▶ [DATA SECTION]:
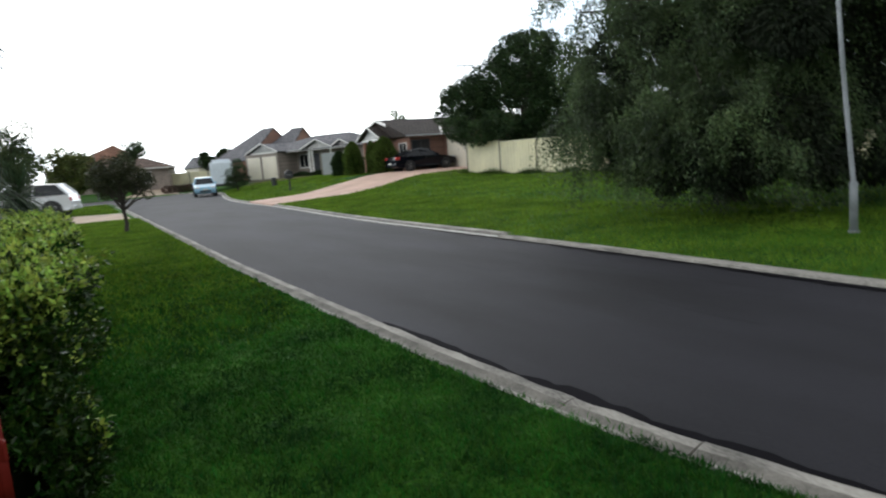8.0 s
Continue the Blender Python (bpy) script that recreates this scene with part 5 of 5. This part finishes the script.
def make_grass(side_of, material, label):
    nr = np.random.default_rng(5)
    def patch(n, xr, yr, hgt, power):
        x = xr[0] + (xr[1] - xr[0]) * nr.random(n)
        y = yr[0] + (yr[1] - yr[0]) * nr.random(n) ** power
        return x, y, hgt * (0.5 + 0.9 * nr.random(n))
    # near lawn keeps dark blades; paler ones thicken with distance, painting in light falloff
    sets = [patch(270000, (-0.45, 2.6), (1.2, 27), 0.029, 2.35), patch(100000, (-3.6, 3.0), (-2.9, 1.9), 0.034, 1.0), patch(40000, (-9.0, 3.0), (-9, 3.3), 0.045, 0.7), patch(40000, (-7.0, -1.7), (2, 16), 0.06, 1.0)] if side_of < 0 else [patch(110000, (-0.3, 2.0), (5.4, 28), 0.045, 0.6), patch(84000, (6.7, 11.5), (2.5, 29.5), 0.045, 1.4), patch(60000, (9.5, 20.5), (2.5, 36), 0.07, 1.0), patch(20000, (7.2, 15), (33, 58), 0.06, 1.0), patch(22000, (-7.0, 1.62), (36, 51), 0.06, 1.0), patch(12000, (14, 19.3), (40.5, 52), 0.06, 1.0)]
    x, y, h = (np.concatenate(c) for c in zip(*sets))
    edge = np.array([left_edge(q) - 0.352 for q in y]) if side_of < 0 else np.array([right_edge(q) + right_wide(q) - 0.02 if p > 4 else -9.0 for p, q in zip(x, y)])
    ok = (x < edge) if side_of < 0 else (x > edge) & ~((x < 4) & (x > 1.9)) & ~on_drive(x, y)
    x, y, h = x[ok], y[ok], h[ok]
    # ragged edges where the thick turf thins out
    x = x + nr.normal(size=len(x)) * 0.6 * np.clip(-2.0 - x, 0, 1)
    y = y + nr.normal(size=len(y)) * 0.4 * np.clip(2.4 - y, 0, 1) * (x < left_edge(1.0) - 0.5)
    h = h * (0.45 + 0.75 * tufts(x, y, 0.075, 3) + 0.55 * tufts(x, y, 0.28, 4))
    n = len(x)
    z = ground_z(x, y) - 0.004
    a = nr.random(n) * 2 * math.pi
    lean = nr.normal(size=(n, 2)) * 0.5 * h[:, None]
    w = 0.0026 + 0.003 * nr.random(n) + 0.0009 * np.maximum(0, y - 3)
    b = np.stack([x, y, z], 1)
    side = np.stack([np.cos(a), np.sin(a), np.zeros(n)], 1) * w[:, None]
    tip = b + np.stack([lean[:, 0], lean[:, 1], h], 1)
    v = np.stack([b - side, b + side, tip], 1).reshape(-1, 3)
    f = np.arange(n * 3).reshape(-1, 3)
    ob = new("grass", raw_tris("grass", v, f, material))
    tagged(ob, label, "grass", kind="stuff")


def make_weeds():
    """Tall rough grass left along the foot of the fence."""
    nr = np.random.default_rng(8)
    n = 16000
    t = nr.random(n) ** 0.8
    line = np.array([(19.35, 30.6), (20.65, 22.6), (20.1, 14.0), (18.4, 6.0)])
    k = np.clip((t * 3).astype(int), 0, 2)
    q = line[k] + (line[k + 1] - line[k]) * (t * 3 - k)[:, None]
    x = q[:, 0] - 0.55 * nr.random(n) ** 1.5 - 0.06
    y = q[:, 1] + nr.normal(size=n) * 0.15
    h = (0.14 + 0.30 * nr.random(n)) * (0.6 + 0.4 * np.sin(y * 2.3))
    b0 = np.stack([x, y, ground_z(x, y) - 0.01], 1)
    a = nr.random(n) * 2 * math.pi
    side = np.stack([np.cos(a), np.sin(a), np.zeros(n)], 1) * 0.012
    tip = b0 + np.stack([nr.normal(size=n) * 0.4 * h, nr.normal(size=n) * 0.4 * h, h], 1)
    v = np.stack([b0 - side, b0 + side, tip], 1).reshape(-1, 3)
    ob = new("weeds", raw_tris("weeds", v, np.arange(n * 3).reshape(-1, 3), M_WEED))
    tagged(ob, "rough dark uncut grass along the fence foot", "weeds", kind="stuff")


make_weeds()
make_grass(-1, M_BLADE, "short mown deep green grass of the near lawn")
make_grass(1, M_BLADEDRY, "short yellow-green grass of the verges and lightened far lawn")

▶ [TO DO]:
Without the pictures, print the whole listing exactly as given.

▶ [ANSWER TO THIS TASK]:
8.0 s
Continue the Blender Python (bpy) script that recreates this scene with part 5 of 5. This part finishes the script.
def make_grass(side_of, material, label):
    nr = np.random.default_rng(5)
    def patch(n, xr, yr, hgt, power):
        x = xr[0] + (xr[1] - xr[0]) * nr.random(n)
        y = yr[0] + (yr[1] - yr[0]) * nr.random(n) ** power
        return x, y, hgt * (0.5 + 0.9 * nr.random(n))
    # near lawn keeps dark blades; paler ones thicken with distance, painting in light falloff
    sets = [patch(270000, (-0.45, 2.6), (1.2, 27), 0.029, 2.35), patch(100000, (-3.6, 3.0), (-2.9, 1.9), 0.034, 1.0), patch(40000, (-9.0, 3.0), (-9, 3.3), 0.045, 0.7), patch(40000, (-7.0, -1.7), (2, 16), 0.06, 1.0)] if side_of < 0 else [patch(110000, (-0.3, 2.0), (5.4, 28), 0.045, 0.6), patch(84000, (6.7, 11.5), (2.5, 29.5), 0.045, 1.4), patch(60000, (9.5, 20.5), (2.5, 36), 0.07, 1.0), patch(20000, (7.2, 15), (33, 58), 0.06, 1.0), patch(22000, (-7.0, 1.62), (36, 51), 0.06, 1.0), patch(12000, (14, 19.3), (40.5, 52), 0.06, 1.0)]
    x, y, h = (np.concatenate(c) for c in zip(*sets))
    edge = np.array([left_edge(q) - 0.352 for q in y]) if side_of < 0 else np.array([right_edge(q) + right_wide(q) - 0.02 if p > 4 else -9.0 for p, q in zip(x, y)])
    ok = (x < edge) if side_of < 0 else (x > edge) & ~((x < 4) & (x > 1.9)) & ~on_drive(x, y)
    x, y, h = x[ok], y[ok], h[ok]
    # ragged edges where the thick turf thins out
    x = x + nr.normal(size=len(x)) * 0.6 * np.clip(-2.0 - x, 0, 1)
    y = y + nr.normal(size=len(y)) * 0.4 * np.clip(2.4 - y, 0, 1) * (x < left_edge(1.0) - 0.5)
    h = h * (0.45 + 0.75 * tufts(x, y, 0.075, 3) + 0.55 * tufts(x, y, 0.28, 4))
    n = len(x)
    z = ground_z(x, y) - 0.004
    a = nr.random(n) * 2 * math.pi
    lean = nr.normal(size=(n, 2)) * 0.5 * h[:, None]
    w = 0.0026 + 0.003 * nr.random(n) + 0.0009 * np.maximum(0, y - 3)
    b = np.stack([x, y, z], 1)
    side = np.stack([np.cos(a), np.sin(a), np.zeros(n)], 1) * w[:, None]
    tip = b + np.stack([lean[:, 0], lean[:, 1], h], 1)
    v = np.stack([b - side, b + side, tip], 1).reshape(-1, 3)
    f = np.arange(n * 3).reshape(-1, 3)
    ob = new("grass", raw_tris("grass", v, f, material))
    tagged(ob, label, "grass", kind="stuff")


def make_weeds():
    """Tall rough grass left along the foot of the fence."""
    nr = np.random.default_rng(8)
    n = 16000
    t = nr.random(n) ** 0.8
    line = np.array([(19.35, 30.6), (20.65, 22.6), (20.1, 14.0), (18.4, 6.0)])
    k = np.clip((t * 3).astype(int), 0, 2)
    q = line[k] + (line[k + 1] - line[k]) * (t * 3 - k)[:, None]
    x = q[:, 0] - 0.55 * nr.random(n) ** 1.5 - 0.06
    y = q[:, 1] + nr.normal(size=n) * 0.15
    h = (0.14 + 0.30 * nr.random(n)) * (0.6 + 0.4 * np.sin(y * 2.3))
    b0 = np.stack([x, y, ground_z(x, y) - 0.01], 1)
    a = nr.random(n) * 2 * math.pi
    side = np.stack([np.cos(a), np.sin(a), np.zeros(n)], 1) * 0.012
    tip = b0 + np.stack([nr.normal(size=n) * 0.4 * h, nr.normal(size=n) * 0.4 * h, h], 1)
    v = np.stack([b0 - side, b0 + side, tip], 1).reshape(-1, 3)
    ob = new("weeds", raw_tris("weeds", v, np.arange(n * 3).reshape(-1, 3), M_WEED))
    tagged(ob, "rough dark uncut grass along the fence foot", "weeds", kind="stuff")


make_weeds()
make_grass(-1, M_BLADE, "short mown deep green grass of the near lawn")
make_grass(1, M_BLADEDRY, "short yellow-green grass of the verges and lightened far lawn")